▶ _TASK TO CARRY OUT_
Exactly repeat the material, dropping every picture from the copy.

▶ _INFORMATION SHOWN_

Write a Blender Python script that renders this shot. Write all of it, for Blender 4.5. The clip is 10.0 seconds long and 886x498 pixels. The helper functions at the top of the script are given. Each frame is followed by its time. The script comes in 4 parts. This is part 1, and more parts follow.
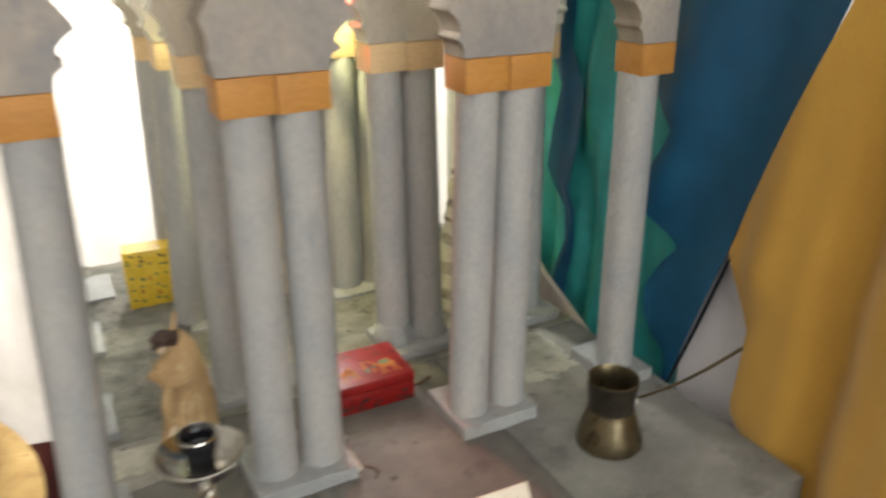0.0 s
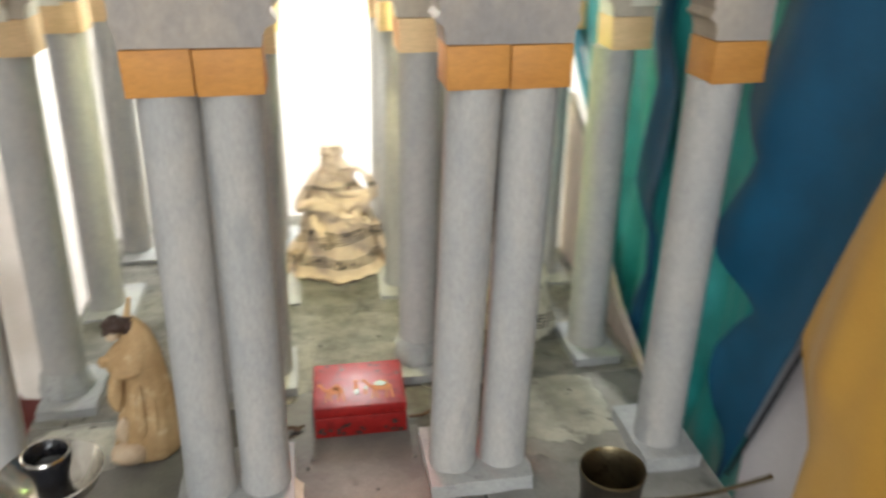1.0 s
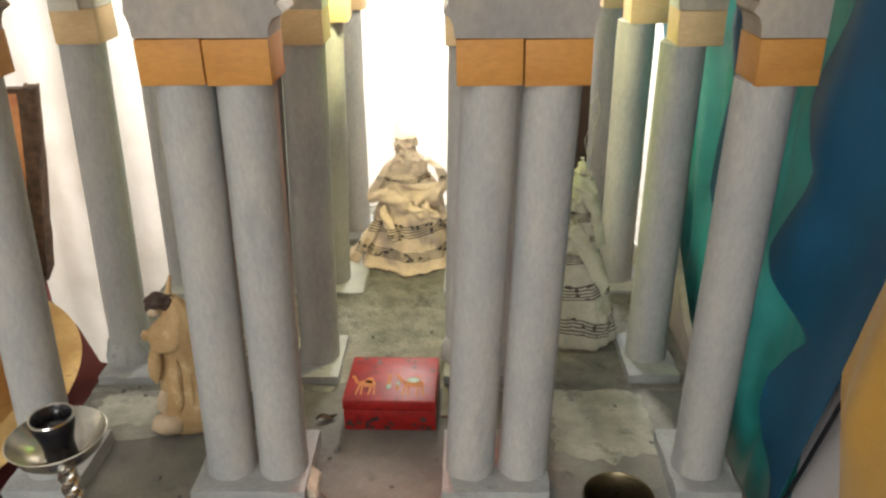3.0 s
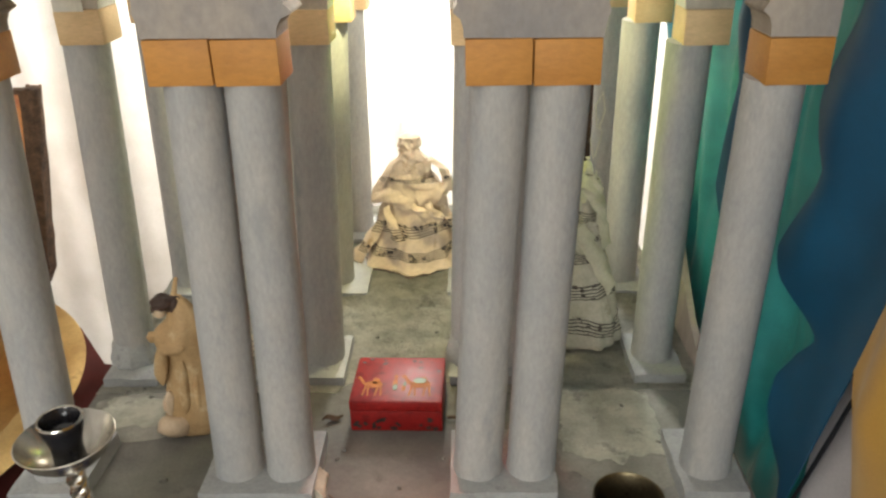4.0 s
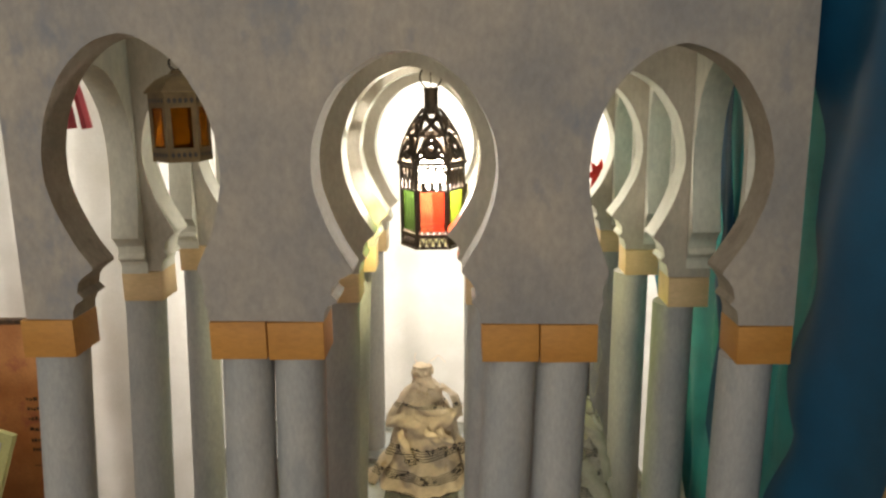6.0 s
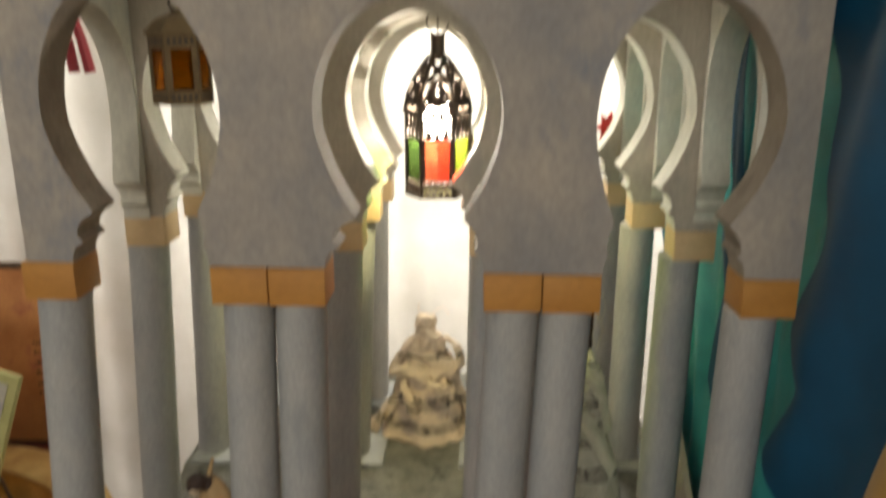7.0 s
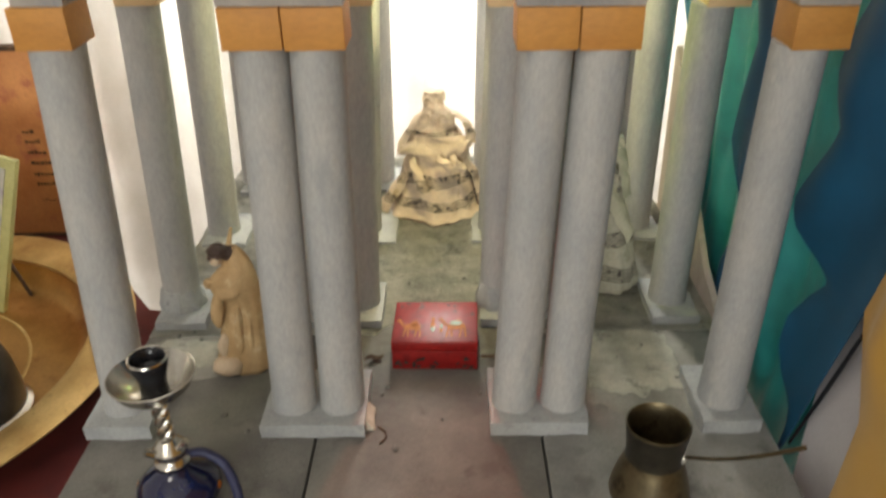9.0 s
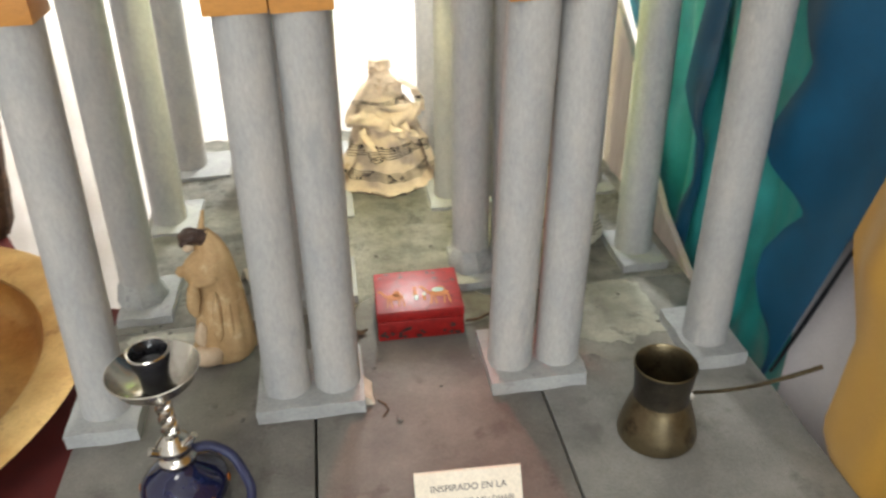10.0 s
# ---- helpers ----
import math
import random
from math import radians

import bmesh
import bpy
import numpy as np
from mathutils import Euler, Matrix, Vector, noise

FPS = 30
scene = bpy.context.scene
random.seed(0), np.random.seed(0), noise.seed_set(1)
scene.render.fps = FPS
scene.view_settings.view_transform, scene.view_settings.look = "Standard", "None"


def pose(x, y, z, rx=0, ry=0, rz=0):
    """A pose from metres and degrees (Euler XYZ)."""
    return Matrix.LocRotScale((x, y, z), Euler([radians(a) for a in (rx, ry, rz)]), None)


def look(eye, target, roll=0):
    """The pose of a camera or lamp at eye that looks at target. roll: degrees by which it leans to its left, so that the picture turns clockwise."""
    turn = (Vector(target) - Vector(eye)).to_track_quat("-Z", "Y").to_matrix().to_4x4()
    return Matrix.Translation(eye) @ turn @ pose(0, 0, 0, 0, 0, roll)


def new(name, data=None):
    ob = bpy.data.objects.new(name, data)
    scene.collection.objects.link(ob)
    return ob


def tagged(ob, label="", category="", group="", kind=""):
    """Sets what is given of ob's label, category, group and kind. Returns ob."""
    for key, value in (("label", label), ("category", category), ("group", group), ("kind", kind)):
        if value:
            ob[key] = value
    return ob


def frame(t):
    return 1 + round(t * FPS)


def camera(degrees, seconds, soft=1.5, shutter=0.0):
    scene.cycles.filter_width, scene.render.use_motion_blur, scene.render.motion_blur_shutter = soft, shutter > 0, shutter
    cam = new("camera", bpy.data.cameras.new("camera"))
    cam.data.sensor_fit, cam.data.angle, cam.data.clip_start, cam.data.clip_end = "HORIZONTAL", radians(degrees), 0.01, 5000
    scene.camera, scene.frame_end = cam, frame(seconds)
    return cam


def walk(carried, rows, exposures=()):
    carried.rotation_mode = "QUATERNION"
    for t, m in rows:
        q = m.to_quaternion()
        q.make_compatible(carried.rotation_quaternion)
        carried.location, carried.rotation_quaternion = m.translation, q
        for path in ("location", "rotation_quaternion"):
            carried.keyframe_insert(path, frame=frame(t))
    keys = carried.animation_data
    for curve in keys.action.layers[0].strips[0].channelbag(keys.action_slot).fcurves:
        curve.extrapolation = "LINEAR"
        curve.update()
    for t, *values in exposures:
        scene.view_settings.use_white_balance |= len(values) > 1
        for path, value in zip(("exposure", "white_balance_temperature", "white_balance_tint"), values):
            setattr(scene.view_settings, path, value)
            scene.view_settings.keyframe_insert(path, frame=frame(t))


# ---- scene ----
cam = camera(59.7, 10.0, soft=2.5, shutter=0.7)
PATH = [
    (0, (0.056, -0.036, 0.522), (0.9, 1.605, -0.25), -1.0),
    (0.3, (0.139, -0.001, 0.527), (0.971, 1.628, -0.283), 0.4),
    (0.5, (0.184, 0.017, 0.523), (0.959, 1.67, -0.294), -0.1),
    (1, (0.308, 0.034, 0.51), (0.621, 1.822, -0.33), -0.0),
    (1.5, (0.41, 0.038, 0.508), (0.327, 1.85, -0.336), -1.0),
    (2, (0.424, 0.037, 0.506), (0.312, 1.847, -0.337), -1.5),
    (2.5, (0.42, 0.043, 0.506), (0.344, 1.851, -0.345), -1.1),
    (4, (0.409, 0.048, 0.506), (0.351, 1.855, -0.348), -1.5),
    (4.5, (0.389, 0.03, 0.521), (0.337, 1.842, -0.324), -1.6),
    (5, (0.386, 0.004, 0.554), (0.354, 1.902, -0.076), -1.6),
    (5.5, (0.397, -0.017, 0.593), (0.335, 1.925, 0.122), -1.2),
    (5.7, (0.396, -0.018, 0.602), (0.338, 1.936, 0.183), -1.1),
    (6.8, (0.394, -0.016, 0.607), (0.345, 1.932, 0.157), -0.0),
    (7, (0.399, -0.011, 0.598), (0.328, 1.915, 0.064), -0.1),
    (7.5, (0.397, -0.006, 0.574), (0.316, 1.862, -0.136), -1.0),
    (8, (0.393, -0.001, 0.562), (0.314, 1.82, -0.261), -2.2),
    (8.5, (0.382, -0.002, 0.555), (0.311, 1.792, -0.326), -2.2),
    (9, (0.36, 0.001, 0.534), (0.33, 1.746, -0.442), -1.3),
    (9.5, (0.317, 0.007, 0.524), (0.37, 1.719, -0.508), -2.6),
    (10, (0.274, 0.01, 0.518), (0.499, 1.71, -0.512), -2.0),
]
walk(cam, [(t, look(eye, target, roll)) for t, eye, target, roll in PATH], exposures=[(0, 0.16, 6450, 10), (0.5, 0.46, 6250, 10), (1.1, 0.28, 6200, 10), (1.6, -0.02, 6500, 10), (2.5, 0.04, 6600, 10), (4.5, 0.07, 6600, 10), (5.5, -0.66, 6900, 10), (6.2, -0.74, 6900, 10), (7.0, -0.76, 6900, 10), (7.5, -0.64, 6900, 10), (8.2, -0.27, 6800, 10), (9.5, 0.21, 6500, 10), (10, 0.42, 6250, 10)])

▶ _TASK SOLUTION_
Write a Blender Python script that renders this shot. Write all of it, for Blender 4.5. The clip is 10.0 seconds long and 886x498 pixels. The helper functions at the top of the script are given. Each frame is followed by its time. The script comes in 4 parts. This is part 1, and more parts follow.
0.0 s
1.0 s
3.0 s
4.0 s
6.0 s
7.0 s
9.0 s
10.0 s
# ---- helpers ----
import math
import random
from math import radians

import bmesh
import bpy
import numpy as np
from mathutils import Euler, Matrix, Vector, noise

FPS = 30
scene = bpy.context.scene
random.seed(0), np.random.seed(0), noise.seed_set(1)
scene.render.fps = FPS
scene.view_settings.view_transform, scene.view_settings.look = "Standard", "None"


def pose(x, y, z, rx=0, ry=0, rz=0):
    """A pose from metres and degrees (Euler XYZ)."""
    return Matrix.LocRotScale((x, y, z), Euler([radians(a) for a in (rx, ry, rz)]), None)


def look(eye, target, roll=0):
    """The pose of a camera or lamp at eye that looks at target. roll: degrees by which it leans to its left, so that the picture turns clockwise."""
    turn = (Vector(target) - Vector(eye)).to_track_quat("-Z", "Y").to_matrix().to_4x4()
    return Matrix.Translation(eye) @ turn @ pose(0, 0, 0, 0, 0, roll)


def new(name, data=None):
    ob = bpy.data.objects.new(name, data)
    scene.collection.objects.link(ob)
    return ob


def tagged(ob, label="", category="", group="", kind=""):
    """Sets what is given of ob's label, category, group and kind. Returns ob."""
    for key, value in (("label", label), ("category", category), ("group", group), ("kind", kind)):
        if value:
            ob[key] = value
    return ob


def frame(t):
    return 1 + round(t * FPS)


def camera(degrees, seconds, soft=1.5, shutter=0.0):
    scene.cycles.filter_width, scene.render.use_motion_blur, scene.render.motion_blur_shutter = soft, shutter > 0, shutter
    cam = new("camera", bpy.data.cameras.new("camera"))
    cam.data.sensor_fit, cam.data.angle, cam.data.clip_start, cam.data.clip_end = "HORIZONTAL", radians(degrees), 0.01, 5000
    scene.camera, scene.frame_end = cam, frame(seconds)
    return cam


def walk(carried, rows, exposures=()):
    carried.rotation_mode = "QUATERNION"
    for t, m in rows:
        q = m.to_quaternion()
        q.make_compatible(carried.rotation_quaternion)
        carried.location, carried.rotation_quaternion = m.translation, q
        for path in ("location", "rotation_quaternion"):
            carried.keyframe_insert(path, frame=frame(t))
    keys = carried.animation_data
    for curve in keys.action.layers[0].strips[0].channelbag(keys.action_slot).fcurves:
        curve.extrapolation = "LINEAR"
        curve.update()
    for t, *values in exposures:
        scene.view_settings.use_white_balance |= len(values) > 1
        for path, value in zip(("exposure", "white_balance_temperature", "white_balance_tint"), values):
            setattr(scene.view_settings, path, value)
            scene.view_settings.keyframe_insert(path, frame=frame(t))


# ---- scene ----
cam = camera(59.7, 10.0, soft=2.5, shutter=0.7)
PATH = [
    (0, (0.056, -0.036, 0.522), (0.9, 1.605, -0.25), -1.0),
    (0.3, (0.139, -0.001, 0.527), (0.971, 1.628, -0.283), 0.4),
    (0.5, (0.184, 0.017, 0.523), (0.959, 1.67, -0.294), -0.1),
    (1, (0.308, 0.034, 0.51), (0.621, 1.822, -0.33), -0.0),
    (1.5, (0.41, 0.038, 0.508), (0.327, 1.85, -0.336), -1.0),
    (2, (0.424, 0.037, 0.506), (0.312, 1.847, -0.337), -1.5),
    (2.5, (0.42, 0.043, 0.506), (0.344, 1.851, -0.345), -1.1),
    (4, (0.409, 0.048, 0.506), (0.351, 1.855, -0.348), -1.5),
    (4.5, (0.389, 0.03, 0.521), (0.337, 1.842, -0.324), -1.6),
    (5, (0.386, 0.004, 0.554), (0.354, 1.902, -0.076), -1.6),
    (5.5, (0.397, -0.017, 0.593), (0.335, 1.925, 0.122), -1.2),
    (5.7, (0.396, -0.018, 0.602), (0.338, 1.936, 0.183), -1.1),
    (6.8, (0.394, -0.016, 0.607), (0.345, 1.932, 0.157), -0.0),
    (7, (0.399, -0.011, 0.598), (0.328, 1.915, 0.064), -0.1),
    (7.5, (0.397, -0.006, 0.574), (0.316, 1.862, -0.136), -1.0),
    (8, (0.393, -0.001, 0.562), (0.314, 1.82, -0.261), -2.2),
    (8.5, (0.382, -0.002, 0.555), (0.311, 1.792, -0.326), -2.2),
    (9, (0.36, 0.001, 0.534), (0.33, 1.746, -0.442), -1.3),
    (9.5, (0.317, 0.007, 0.524), (0.37, 1.719, -0.508), -2.6),
    (10, (0.274, 0.01, 0.518), (0.499, 1.71, -0.512), -2.0),
]
walk(cam, [(t, look(eye, target, roll)) for t, eye, target, roll in PATH], exposures=[(0, 0.16, 6450, 10), (0.5, 0.46, 6250, 10), (1.1, 0.28, 6200, 10), (1.6, -0.02, 6500, 10), (2.5, 0.04, 6600, 10), (4.5, 0.07, 6600, 10), (5.5, -0.66, 6900, 10), (6.2, -0.74, 6900, 10), (7.0, -0.76, 6900, 10), (7.5, -0.64, 6900, 10), (8.2, -0.27, 6800, 10), (9.5, 0.21, 6500, 10), (10, 0.42, 6250, 10)])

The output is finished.